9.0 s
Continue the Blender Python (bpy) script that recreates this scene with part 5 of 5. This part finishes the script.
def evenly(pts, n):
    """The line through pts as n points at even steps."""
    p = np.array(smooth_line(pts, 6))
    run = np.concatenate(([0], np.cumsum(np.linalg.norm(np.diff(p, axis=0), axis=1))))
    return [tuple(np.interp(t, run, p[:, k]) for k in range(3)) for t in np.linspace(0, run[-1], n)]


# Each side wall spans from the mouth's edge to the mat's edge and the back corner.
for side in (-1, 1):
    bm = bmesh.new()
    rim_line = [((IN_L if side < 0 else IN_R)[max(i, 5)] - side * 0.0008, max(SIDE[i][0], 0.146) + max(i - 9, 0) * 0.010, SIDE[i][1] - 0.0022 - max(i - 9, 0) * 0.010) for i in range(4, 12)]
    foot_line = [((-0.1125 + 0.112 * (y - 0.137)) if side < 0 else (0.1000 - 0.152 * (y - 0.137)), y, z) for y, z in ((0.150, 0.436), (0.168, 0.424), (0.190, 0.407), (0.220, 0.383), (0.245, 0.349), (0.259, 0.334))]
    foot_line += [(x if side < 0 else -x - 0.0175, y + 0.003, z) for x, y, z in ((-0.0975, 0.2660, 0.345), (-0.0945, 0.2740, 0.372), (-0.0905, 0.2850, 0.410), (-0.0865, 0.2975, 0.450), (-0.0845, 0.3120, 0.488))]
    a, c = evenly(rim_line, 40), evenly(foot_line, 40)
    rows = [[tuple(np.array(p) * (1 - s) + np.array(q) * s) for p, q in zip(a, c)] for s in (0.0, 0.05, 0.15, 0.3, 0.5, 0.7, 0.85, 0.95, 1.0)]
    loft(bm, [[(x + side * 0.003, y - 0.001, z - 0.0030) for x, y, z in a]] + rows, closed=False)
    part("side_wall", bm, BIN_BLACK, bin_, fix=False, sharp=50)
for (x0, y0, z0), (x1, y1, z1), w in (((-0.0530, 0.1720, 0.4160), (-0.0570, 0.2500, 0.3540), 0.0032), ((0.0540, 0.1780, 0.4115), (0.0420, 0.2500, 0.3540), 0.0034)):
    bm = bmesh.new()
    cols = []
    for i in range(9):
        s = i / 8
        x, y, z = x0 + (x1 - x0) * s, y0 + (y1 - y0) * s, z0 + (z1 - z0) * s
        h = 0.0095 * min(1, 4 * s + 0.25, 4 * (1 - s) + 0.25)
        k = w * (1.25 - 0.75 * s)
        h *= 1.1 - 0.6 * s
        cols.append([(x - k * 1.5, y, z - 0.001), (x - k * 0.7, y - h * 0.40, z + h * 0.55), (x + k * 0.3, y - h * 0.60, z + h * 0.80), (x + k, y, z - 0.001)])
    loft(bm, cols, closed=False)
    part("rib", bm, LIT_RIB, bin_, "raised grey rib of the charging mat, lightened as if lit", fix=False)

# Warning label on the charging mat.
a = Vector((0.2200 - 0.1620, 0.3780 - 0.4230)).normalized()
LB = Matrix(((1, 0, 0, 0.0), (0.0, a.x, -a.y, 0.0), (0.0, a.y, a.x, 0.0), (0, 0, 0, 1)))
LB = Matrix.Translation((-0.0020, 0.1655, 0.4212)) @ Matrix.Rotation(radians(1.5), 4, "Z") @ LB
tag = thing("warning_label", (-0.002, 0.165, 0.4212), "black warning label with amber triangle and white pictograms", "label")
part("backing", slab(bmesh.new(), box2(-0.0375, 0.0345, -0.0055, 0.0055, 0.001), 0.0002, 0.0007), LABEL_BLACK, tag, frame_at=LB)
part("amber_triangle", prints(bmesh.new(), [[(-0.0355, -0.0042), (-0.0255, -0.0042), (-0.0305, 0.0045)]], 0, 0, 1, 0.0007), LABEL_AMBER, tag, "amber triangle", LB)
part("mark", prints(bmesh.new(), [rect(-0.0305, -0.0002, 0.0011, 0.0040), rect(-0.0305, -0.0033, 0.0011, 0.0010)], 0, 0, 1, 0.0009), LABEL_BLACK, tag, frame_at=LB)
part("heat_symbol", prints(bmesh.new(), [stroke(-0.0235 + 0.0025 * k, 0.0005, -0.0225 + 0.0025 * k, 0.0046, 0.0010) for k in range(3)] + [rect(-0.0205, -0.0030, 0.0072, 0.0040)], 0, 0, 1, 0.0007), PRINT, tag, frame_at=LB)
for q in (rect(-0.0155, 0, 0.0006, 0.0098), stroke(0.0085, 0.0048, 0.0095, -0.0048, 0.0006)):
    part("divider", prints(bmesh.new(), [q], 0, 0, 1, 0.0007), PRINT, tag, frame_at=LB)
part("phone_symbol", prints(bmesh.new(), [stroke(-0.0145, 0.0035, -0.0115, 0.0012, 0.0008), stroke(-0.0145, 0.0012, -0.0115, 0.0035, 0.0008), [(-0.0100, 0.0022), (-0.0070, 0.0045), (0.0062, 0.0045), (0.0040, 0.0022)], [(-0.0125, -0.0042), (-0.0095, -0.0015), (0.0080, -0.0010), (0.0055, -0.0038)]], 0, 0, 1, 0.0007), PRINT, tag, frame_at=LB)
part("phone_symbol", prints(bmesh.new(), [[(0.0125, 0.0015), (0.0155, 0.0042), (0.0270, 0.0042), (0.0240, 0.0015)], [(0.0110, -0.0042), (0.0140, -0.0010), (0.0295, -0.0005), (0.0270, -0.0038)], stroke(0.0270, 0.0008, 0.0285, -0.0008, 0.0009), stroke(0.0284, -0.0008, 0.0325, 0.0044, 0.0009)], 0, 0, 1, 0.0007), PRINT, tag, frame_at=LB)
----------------
▶ [Exercise prompt]
This exercise asks for the lines from the line with "Continue the Blender" to the line with "return [tuple(np.interp(t, run, p[:, k])", both lines included, set down exactly and with nothing else.

▶ [Full response]
Continue the Blender Python (bpy) script that recreates this scene with part 5 of 5. This part finishes the script.
def evenly(pts, n):
    """The line through pts as n points at even steps."""
    p = np.array(smooth_line(pts, 6))
    run = np.concatenate(([0], np.cumsum(np.linalg.norm(np.diff(p, axis=0), axis=1))))
    return [tuple(np.interp(t, run, p[:, k]) for k in range(3)) for t in np.linspace(0, run[-1], n)]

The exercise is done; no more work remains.